On Reading Ezra Pound’s ABC of Reading

Well! The Persona (see what I did there, Pound groupies?) of Ezra Pound’s ABC of Reading glories in its snarky, grumpy old man status and no mistake!
“[Yeats] is very sensitive to a limited gamut of rhythms.”
“From an examination of Walt made thirty years ago, the present writer carried away the impression that there are thirty well written pages of Whitman: he is now unable to find them.”
It’s an opinionated, bloody-minded and prejudiced book which turns literary snobbery into an art form. it requires the reader to know Greek, Latin, Italian, French (and Medieval Provençal French at that!) and German as an given. It is also all too easy to fall into imitating – this is a very artfully dishevelled lecture and I keep inadvertently stumbling into echoes of Pound’s manner.

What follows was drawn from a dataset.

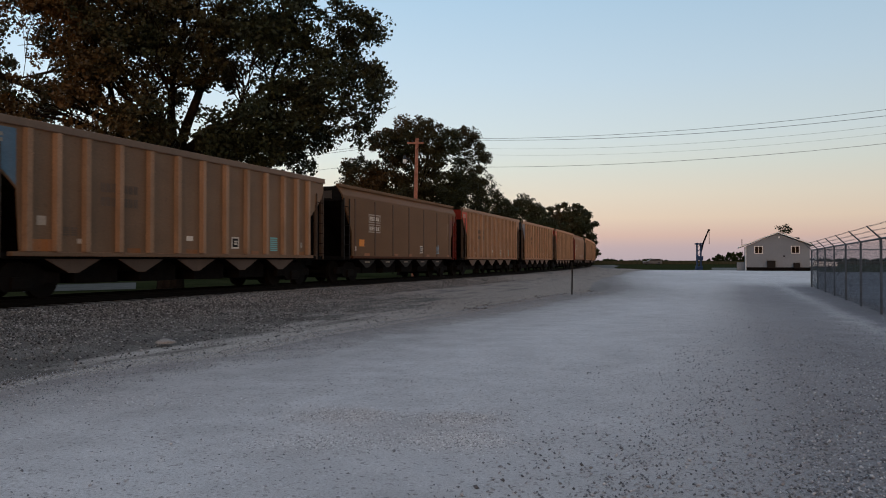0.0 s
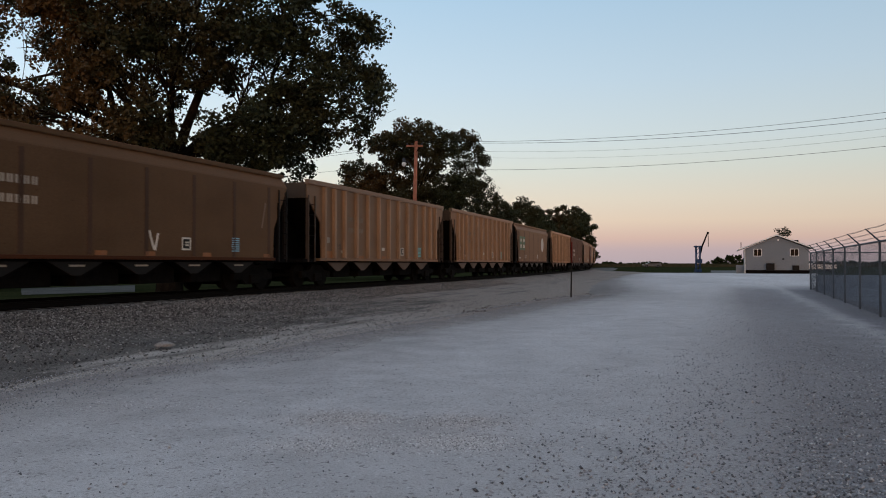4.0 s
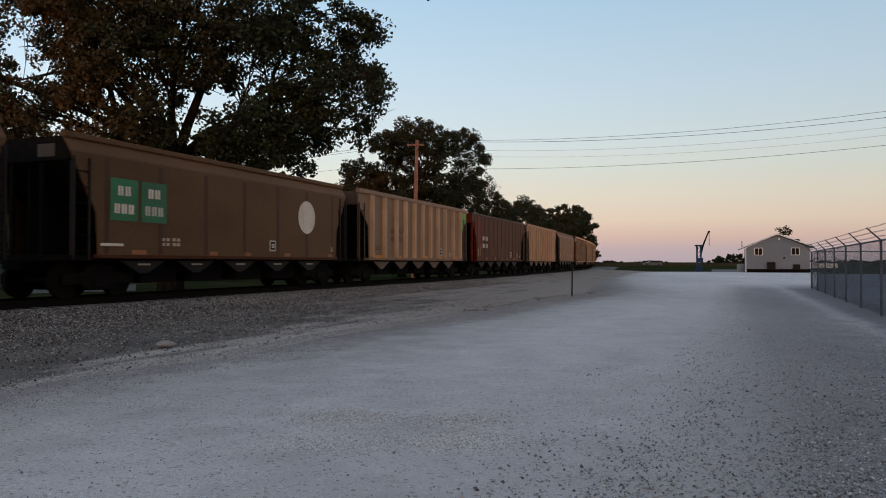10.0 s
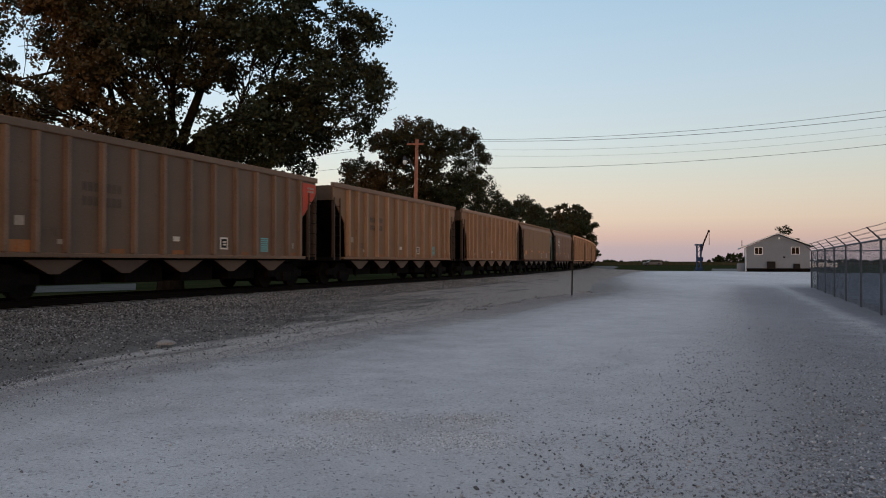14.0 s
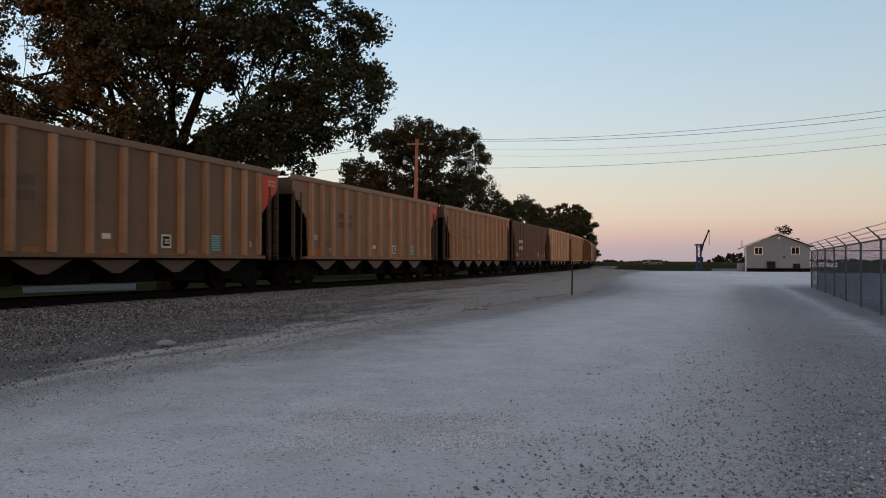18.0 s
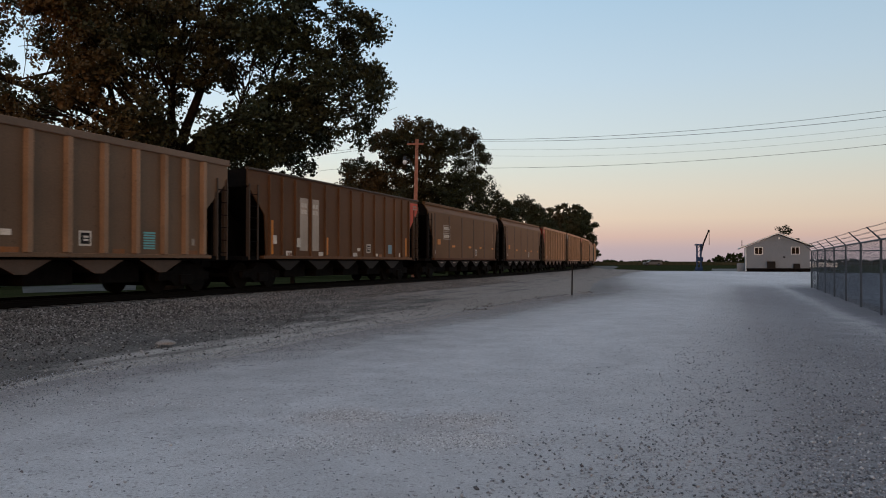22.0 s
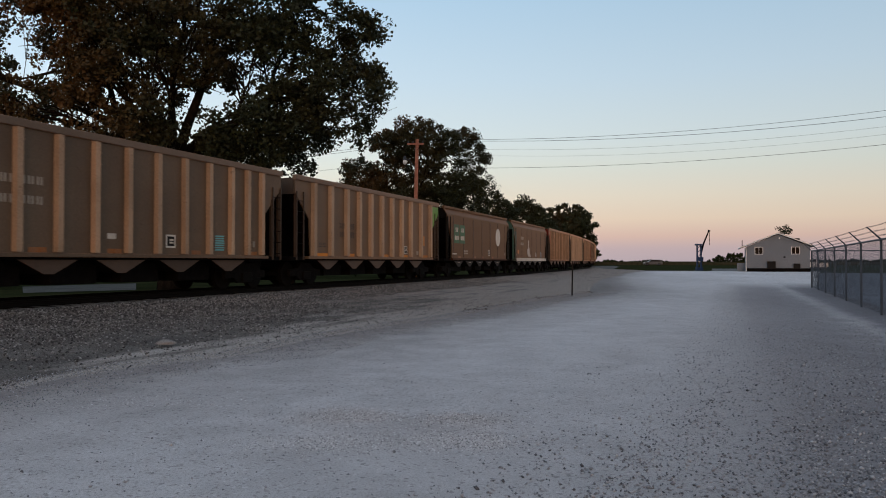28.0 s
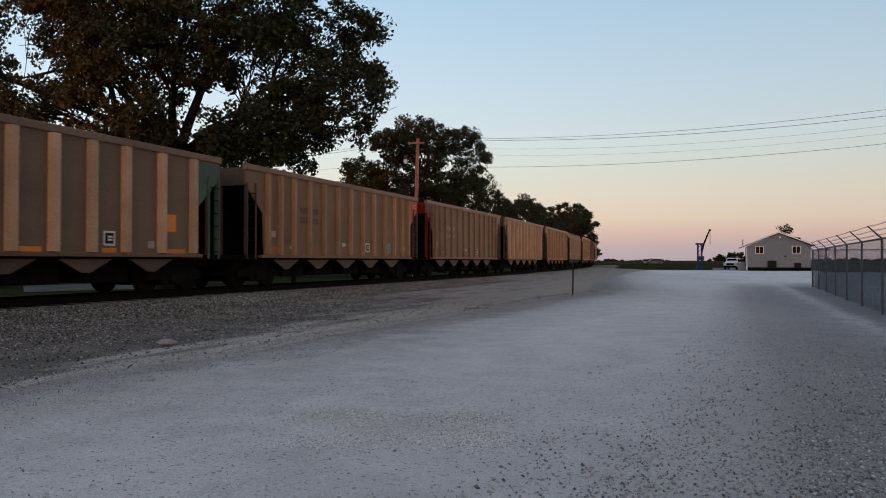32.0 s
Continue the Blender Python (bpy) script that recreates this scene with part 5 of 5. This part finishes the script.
LENGTHS = [16.4, 16.4, 15.72, 16.54, 16.52, 16.5, 15.72, 16.55, 16.55, 15.84, 16.63, 16.63, 15.91, 15.84, 15.71, 16.39, 16.31, 16.35, 15.87, 16.59, 16.48, 16.44, 15.63, 15.62, 16.48, 16.42, 16.27, 16.17, 16.06, 16.06, 16.05, 15.86, 15.71, 16.38, 16.44, 16.4, 15.57, 16.36, 16.34, 15.6, 15.61, 16.31, 16.27, 16.28, 16.33, 16.39, 16.4, 15.6, 16.4, 16.4, 16.4, 16.4, 15.6]


SHIFT = {2: 0.38, 3: 0.16, 10: 0.1, 11: -0.15, 13: -0.18, 14: 0.4, 15: 0.22, 16: 0.2, 18: 0.42, 23: 0.5, 24: 0.3, 30: 0.18, 31: 0.25, 32: 0.58, 33: 0.28, 37: -0.15, 38: -0.4, 40: 0.36, 41: 0.16, 42: -0.24}      # slack in the couplings


def car_s(i, t):
    """Where the middle of car i stands along the track at t seconds; LENGTHS run from coupler to coupler."""
    return START + sum(LENGTHS[2:i + 1]) - (LENGTHS[1] if i == 0 else 0) - body_half(TRAIN[i][0]) + SHIFT.get(i, 0.0) - SPEED * t


def motions():
    for i, car in enumerate(CARS):
        rows = []
        for k in range(33):
            s = car_s(i, k)
            rows.append((float(k), Matrix.Translation(along(s, 0, RAIL_Z)) @ pose(0, 0, 0, 0, 0, heading(s))))
        walk(car, rows)
    walk(PICKUP, [(0.0, pose(62.0, 127.0, 0.02, 0, 0, 180)), (27.0, pose(62.0, 127.0, 0.02, 0, 0, 180)), (29.0, pose(56.5, 126.0, 0.02, 0, 0, 182)),
                  (30.2, pose(51.8, 125.4, 0.02, 0, 0, 184)), (30.8, pose(50.0, 125.1, 0.02, 0, 0, 187)), (31.4, pose(48.6, 124.6, 0.01, 0, 0, 200)),
                  (31.6, pose(47.8, 124.1, 0.01, 0, 0, 214)), (32.0, pose(46.2, 122.8, 0.0, 0, 0, 242))])
    walk(BIRD, [(0.0, pose(160, 95, 45, 0, 0, 180)), (5.8, pose(56.8, 100, 32.7, 0, 0, 180)), (7.0, pose(36.0, 100, 34.2, 0, 5, 178)),
                (8.0, pose(22.0, 100, 34.6, 0, 0, 180)), (9.0, pose(10.4, 100, 35.0, 0, 0, 182)), (14.0, pose(-60, 104, 42, 0, 0, 180)), (32.0, pose(-300, 120, 70, 0, 0, 180))])


motions()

But I’ve read The ABC primarily as an ABC of reading Pound and as an essential preliminary to re-reading the Cantos in particular. It’s a treatise on his methodology as a reader and it is as a reader and a musician that he sets forth as a poet.
Additionally, he’s convinced me – help! – that I need to read Chaucer properly after a gap of more than thirty years, along with Jane Austen and Browning. I was always bored by Pope and I think Pound was too. I have no intention of following up on his baffling enthusiasm for Landor, however. The lengthy chunks he provides as evidence of Landor’s supposed relevance are quite enough to put me off.
Which is as it should be. If nothing else, one consistent message in this eccentric little book is “Make up your own mind.”